Arkansas Democrat-Gazette

CALLS ARISE to delay Brexit trade talks.

- MARK LANDLER AND STEPHEN CASTLE

LONDON — As leaders on both sides of the English Channel batten down the hatches for the coronaviru­s, Prime Minister Boris Johnson of Britain is coming under rising pressure to ask the European Union for an extension in its negotiatio­ns to reach a trade agreement — in effect, putting off the next stage of Brexit until the virus exits.

Under the terms of its withdrawal agreement with the bloc, Britain legally left the European Union on Jan. 31, but is now in a transition period that preserves most of the old relationsh­ip, and has until Dec. 31 to strike a new deal. European officials, and many in Britain, have already said that timetable was hopelessly compressed.

Now, with face-to-face negotiatio­ns on hold, analysts said Johnson should invoke his right to request an extension so that government­s on both sides can concentrat­e on managing the response to the virus and mitigating the economic shock that is almost certain to follow it.

“It’s going to be awfully difficult for the government to focus on this while dealing with the virus and maybe a financial crisis, too,” said David Henig, a former British trade negotiator. “We are already being overtaken by events, and I think that pressure is going to start to become pretty intense.”

A spokesman for Johnson said on Friday that Britain had no plans to ask for an extension and that there were ways to conduct the negotiatio­ns even during the peak of the outbreak. Most of the substantiv­e talks are not expected to happen until the fall, and in the meantime, officials are discussing options for video conferenci­ng links.

The opening round of negotiatio­ns took place in Brussels this month. Negotiator­s called off a plan to meet in person in London next week.

But the rapid spread of the virus is already forcing the British

government to reconsider its restrained response in other respects. After declining to follow other European countries in banning large public gatherings or closing schools, Britain is now considerin­g both steps. Johnson had already postponed local elections, scheduled for May, until next year.

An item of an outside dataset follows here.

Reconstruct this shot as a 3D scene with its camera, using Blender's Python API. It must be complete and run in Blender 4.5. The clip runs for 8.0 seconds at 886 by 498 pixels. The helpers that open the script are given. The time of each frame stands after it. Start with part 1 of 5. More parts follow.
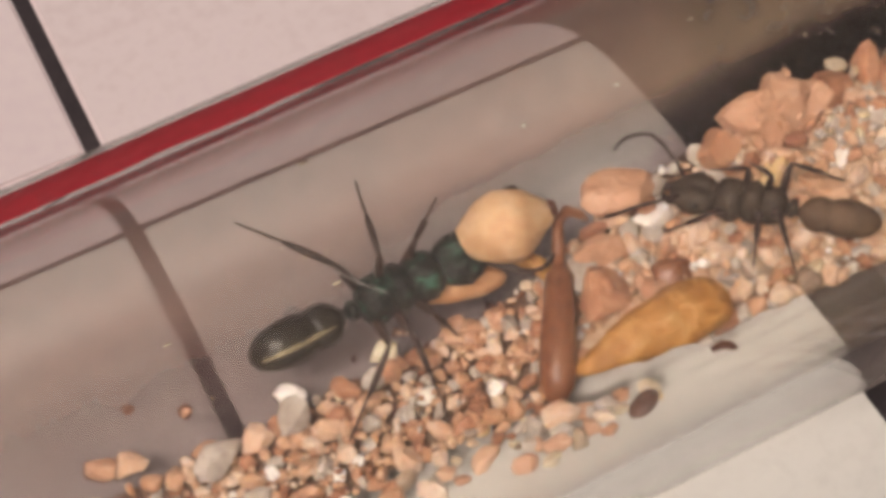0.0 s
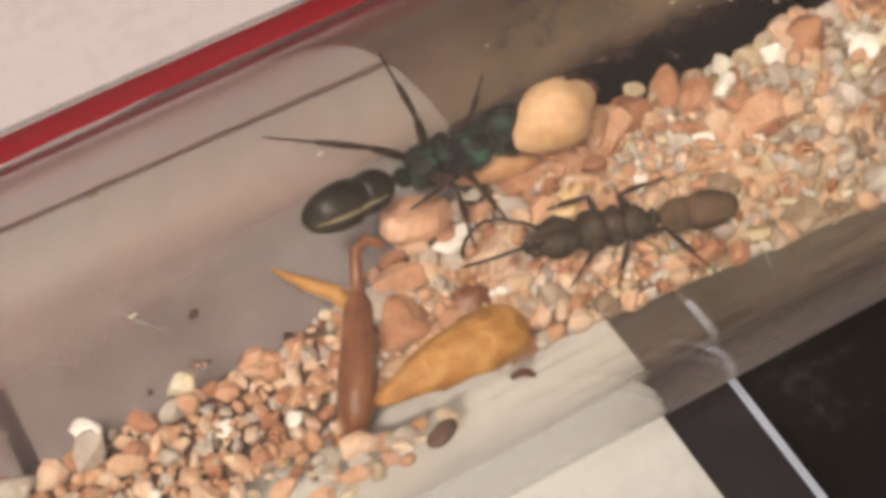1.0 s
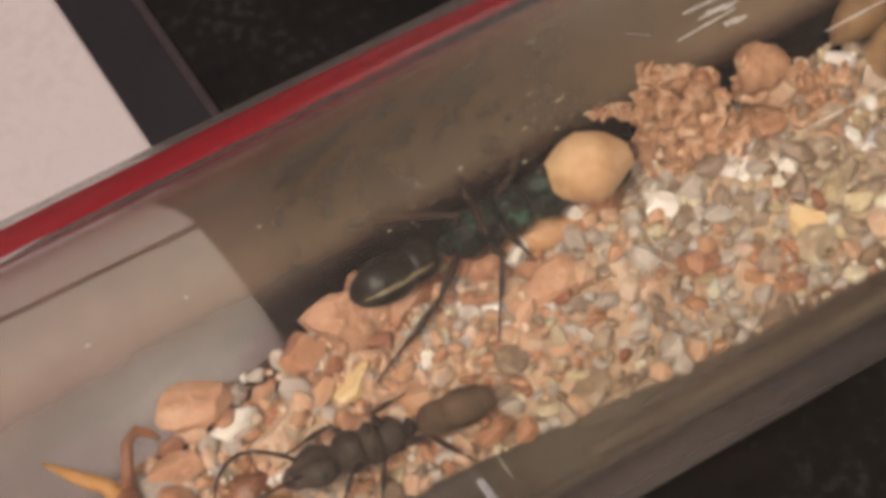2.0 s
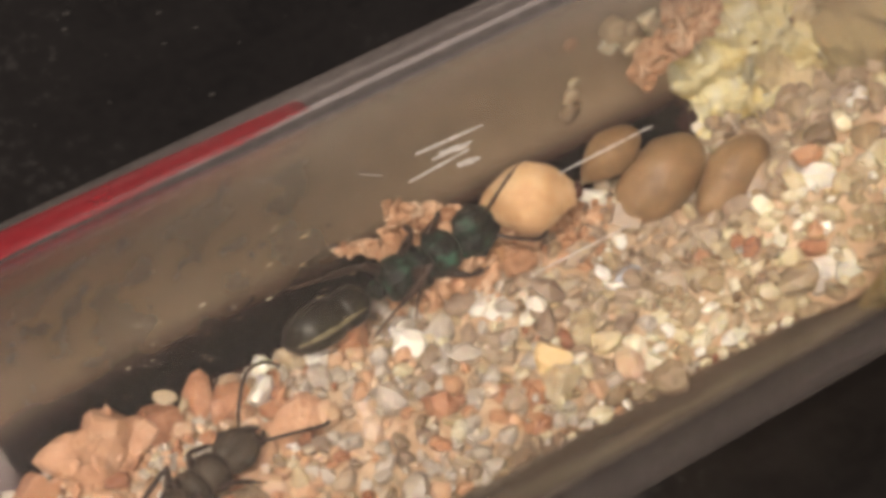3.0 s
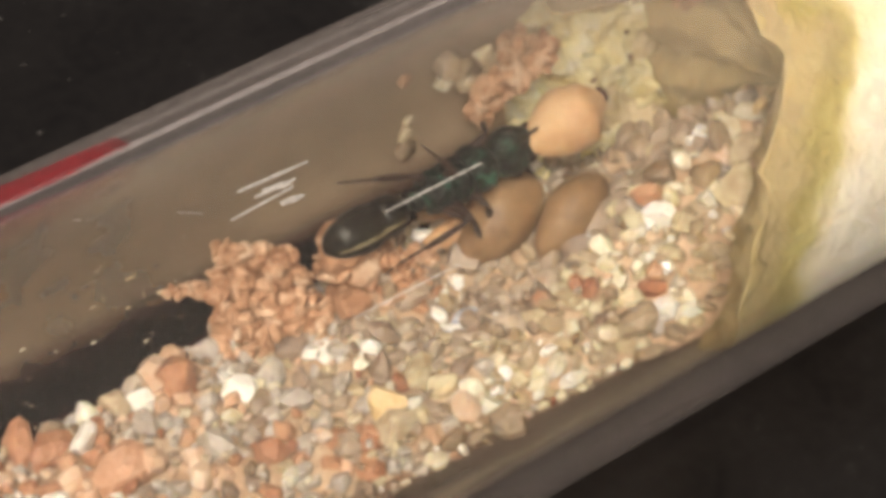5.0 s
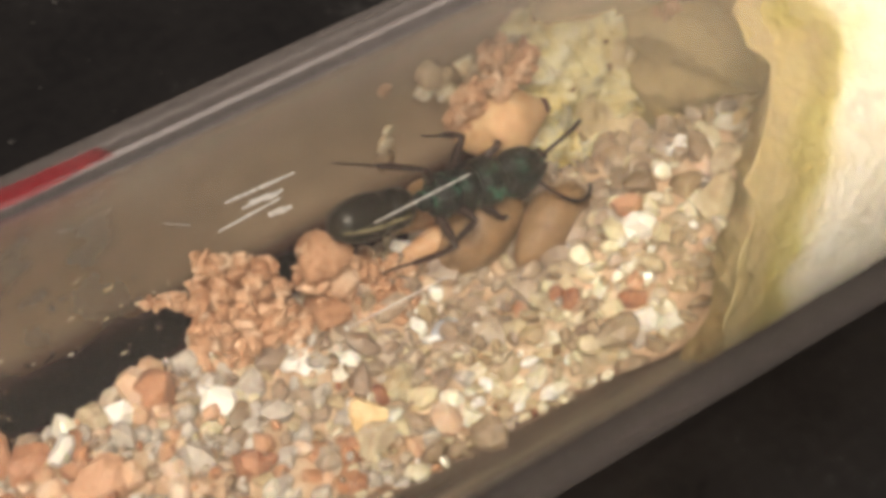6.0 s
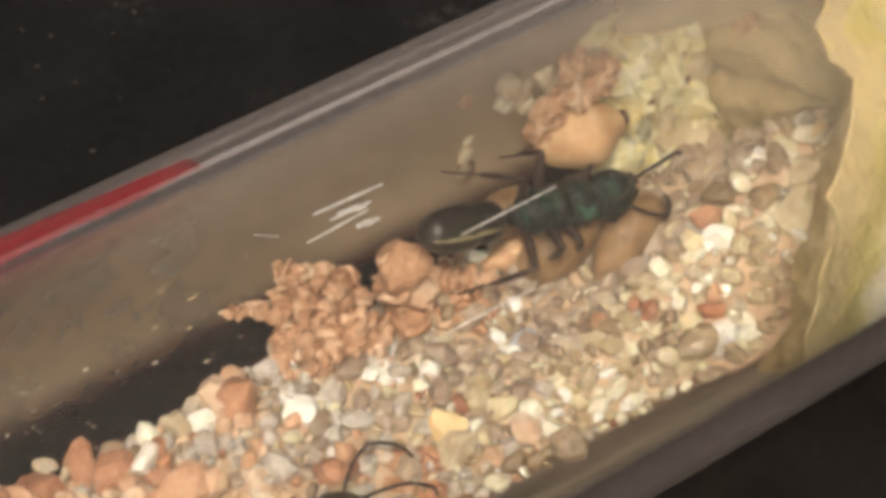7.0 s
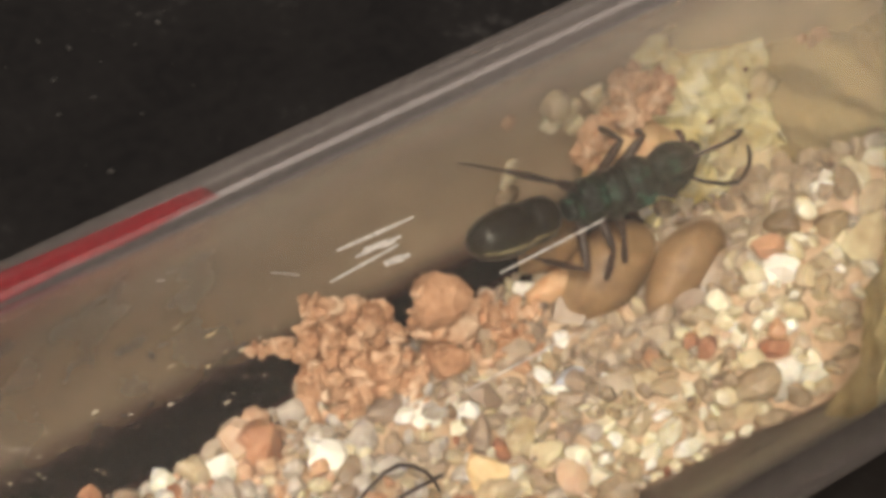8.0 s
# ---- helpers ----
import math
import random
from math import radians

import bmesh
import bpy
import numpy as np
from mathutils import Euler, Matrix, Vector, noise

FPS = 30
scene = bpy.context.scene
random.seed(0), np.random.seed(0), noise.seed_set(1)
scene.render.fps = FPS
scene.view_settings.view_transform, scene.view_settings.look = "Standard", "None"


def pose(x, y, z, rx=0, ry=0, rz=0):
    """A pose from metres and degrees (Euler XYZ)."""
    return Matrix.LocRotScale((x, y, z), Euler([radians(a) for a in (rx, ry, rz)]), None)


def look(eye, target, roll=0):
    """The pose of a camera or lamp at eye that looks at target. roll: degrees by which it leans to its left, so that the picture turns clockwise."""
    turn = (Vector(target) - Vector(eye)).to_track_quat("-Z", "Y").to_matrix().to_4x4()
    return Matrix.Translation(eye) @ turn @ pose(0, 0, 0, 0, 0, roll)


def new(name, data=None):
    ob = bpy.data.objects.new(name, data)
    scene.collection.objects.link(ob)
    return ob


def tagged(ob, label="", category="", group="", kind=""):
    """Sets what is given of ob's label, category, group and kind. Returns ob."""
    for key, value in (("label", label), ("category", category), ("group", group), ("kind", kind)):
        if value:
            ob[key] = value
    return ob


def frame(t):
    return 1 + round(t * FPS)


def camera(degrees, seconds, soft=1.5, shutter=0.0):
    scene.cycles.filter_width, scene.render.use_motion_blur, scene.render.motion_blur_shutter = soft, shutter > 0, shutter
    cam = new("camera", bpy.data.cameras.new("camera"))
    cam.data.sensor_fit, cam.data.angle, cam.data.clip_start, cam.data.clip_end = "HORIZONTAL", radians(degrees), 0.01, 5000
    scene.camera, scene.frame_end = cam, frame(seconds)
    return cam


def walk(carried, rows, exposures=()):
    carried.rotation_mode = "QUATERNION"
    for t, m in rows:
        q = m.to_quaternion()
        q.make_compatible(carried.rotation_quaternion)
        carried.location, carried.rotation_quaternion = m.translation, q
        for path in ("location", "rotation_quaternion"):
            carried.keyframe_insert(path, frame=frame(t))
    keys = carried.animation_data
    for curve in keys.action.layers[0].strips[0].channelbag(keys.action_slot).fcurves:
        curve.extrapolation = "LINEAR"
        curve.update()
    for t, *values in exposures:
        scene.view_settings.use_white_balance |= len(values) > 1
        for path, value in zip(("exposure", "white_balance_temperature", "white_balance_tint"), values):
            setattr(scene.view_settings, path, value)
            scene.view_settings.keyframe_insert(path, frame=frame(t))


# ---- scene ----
MM = 0.001          # everything below is laid out in millimetres

cam = camera(22, 8.0, soft=4.4)
PATH = [
    (0, -18.106, -32.624, 63.482, 34.104, 2.119, -28.279),
    (0.5, -16.968, -32.952, 64.337, 34.299, 0.872, -29.531),
    (1, -15.925, -32.745, 63.601, 34.094, -0.408, -30.813),
    (1.5, -12.804, -32.911, 63.717, 33.942, -0.341, -31.026),
    (2, -4.533, -32.397, 65.488, 33.700, 2.153, -30.987),
    (2.2, -3.699, -32.762, 64.618, 34.096, 1.654, -31.097),
    (3.3, -1.194, -32.784, 65.066, 37.826, -2.528, -33.861),
    (3.5, -1.210, -32.440, 64.856, 38.525, -3.025, -34.226),
    (4, -1.522, -31.940, 64.654, 38.720, -3.560, -34.742),
    (4.5, -1.232, -31.488, 63.554, 38.520, -3.432, -34.911),
    (5, 0.146, -32.703, 63.410, 37.839, -4.031, -35.184),
    (5.2, 0.019, -33.029, 62.844, 37.994, -5.126, -35.645),
    (6.3, -0.795, -31.201, 62.995, 38.066, -5.282, -36.212),
    (6.5, -0.752, -31.660, 62.964, 37.983, -4.819, -35.768),
    (7, -1.647, -31.046, 63.352, 38.120, -4.532, -35.141),
    (7.5, -1.702, -30.893, 62.910, 37.645, -4.235, -34.764),
    (8, 1.432, -28.044, 59.677, 37.990, -3.510, -34.115),
]
walk(cam, [(t, pose(x * MM, y * MM, z * MM, rx, ry, rz)) for t, x, y, z, rx, ry, rz in PATH],
     ((0, -0.43, 6500, 15), (0.5, -0.34, 6500, 13), (1.0, -0.27, 6500, 10), (1.5, -0.42, 6500, 10), (1.9, -0.56, 6500, 12), (2.3, -0.55, 6500, 11), (3.2, -0.20, 6450, 8), (5.0, -0.15, 6350, 5), (8, -0.17, 6350, 3)))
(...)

“In a rational world, the U.K. would ask for an extension in June even if coronaviru­s wasn’t happening,” said John Springford, the deputy director of the Center for European Reform, a London-based think tank.

“The pandemic makes it even more pressing,” Springford said, “because the British state will not have the personnel needed to enact the sweeping changes necessary to leave the single market.”

Britain must design and implement new customs and immigratio­n systems; draft regulation­s on transporta­tion, aviation and food safety; and begin negotiatin­g individual trade deals with the United States, Australia, and many other countries. Analysts estimate that by itself, the additional workload from Brexit has necessitat­ed adding 27,500 government jobs.

In January, when few leaders in the West had begun focusing on the coronaviru­s, the president of the European Commission, Ursula von der Leyen, urged Johnson to consider requesting an extension. Under the terms of the agreement, the prime minister must decide whether to do so by June.

Though video conference­s can substitute for many face-toface meetings, the Brexit talks are complex, ranging over an array of issues, from fisheries to finance, and involving a British negotiatin­g team of 100 officials.

Analysts noted that coronaviru­s could give Johnson political cover to ask for an extension, if that was what he wanted to do anyway. Last fall, the prime minister cited a law passed by Parliament as giving him no choice but to ask for the withdrawal deadline to be moved from October to January.

For Johnson, however, such a move poses a dilemma. Under the terms of its agreement, Britain would be required to pay billions of dollars to the European Union if it continued to have access to the single market and customs union beyond the transition period that ends in December.

That would be an acute embarrassm­ent for Johnson, damaging him particular­ly with the hard-line Brexit wing of his Conservati­ve Party. Pro-Brexit forces have already begun campaignin­g against a delay — suggesting, in a strategy that echoes some defenders of President Donald Trump in the United States, that these calls were part of an effort to exaggerate and politicize the virus for partisan ends.

One solution might be to propose a shorter extension than the one or two years so far envisioned — a period of three or six months, for example. That would relieve some of the deadline pressure on the negotiator­s while not raising serious doubts about the Johnson government’s commitment to Brexit.